I really don't care as long as whatever they say is accurate and they don't refer to me as "they."
 
I really don't care as long as ... they don't refer to me as "they."

1mm29a.jpg
 
What do you want people to say about you when you’re gone?
Great question. This is already going to be a tl;dr poast, so here are some of the ways I'd like to be remembered in the form of adjectives: adventurous, compassionate, curious, dependable, devoted, funny, honest, kind, principled.

There's also a flip side to this question that I read about while working in hospice and palliative care. Nurses asked patients on their deathbed what their greatest regrets were and reduced the responses to five things -- the five regrets of the dying. You can read more about them at the link, but they are:

1. I wish I’d had the courage to live a life true to myself, not the life others expected of me.
2. I wish I hadn’t worked so hard.
3. I wish I’d had the courage to express my feelings.
4. I wish I had stayed in touch with my friends.
5. I wish that I had let myself be happier.

So the other question is this: What will I say about my own life when it's at its end? I think about when I'm old and infirm, looking back on my life, and wonder what my regrets will be. I know for sure that one of them will be that I ran out of time. There is an endless list of things I want to see and do in this world.

Anyway, that's the kind of perspective I've tried to bring to my own life. I'm getting better at each one, although #3 and #4 are really hard for me as a mostly private, introverted person.
 
Great question. This is already going to be a tl;dr poast, so here are some of the ways I'd like to be remembered in the form of adjectives: adventurous, compassionate, curious, dependable, devoted, funny, honest, kind, principled.

There's also a flip side to this question that I read about while working in hospice and palliative care. Nurses asked patients on their deathbed what their greatest regrets were and reduced the responses to five things -- the five regrets of the dying. You can read more about them at the link, but they are:

1. I wish I’d had the courage to live a life true to myself, not the life others expected of me.
2. I wish I hadn’t worked so hard.
3. I wish I’d had the courage to express my feelings.
4. I wish I had stayed in touch with my friends.
5. I wish that I had let myself be happier.

So the other question is this: What will I say about my own life when it's at its end? I think about when I'm old and infirm, looking back on my life, and wonder what my regrets will be. I know for sure that one of them will be that I ran out of time. There is an endless list of things I want to see and do in this world.

Anyway, that's the kind of perspective I've tried to bring to my own life.
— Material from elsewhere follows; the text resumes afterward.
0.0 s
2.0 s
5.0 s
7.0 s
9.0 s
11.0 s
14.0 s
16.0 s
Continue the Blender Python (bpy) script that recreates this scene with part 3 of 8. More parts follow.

I'm getting better at each one, although #3 and #4 are really hard for me as a mostly private, introverted person.
Damn, this thread has now turned into a sadz parade.
 
I doubt that anyone would miss me, as my absence would likely not be noticed.
 
Even when I knew the deceased fairly well, more often than not, I learn something pretty remarkable about them at their funeral that I wish I had known while they were alive so I could have asked them about it.
 
Simbelmÿne. Ever has it grown on the tombs of my forebears. Now it shall cover the grave of my son. Alas, that these evil days should be mine. The young perish and the old linger. That I should live to see the last days of my house.

JuleZ' death was not of your making.

No parent should have to bury their child.

He was strong in life. His spirit will find the way to the halls of your fathers.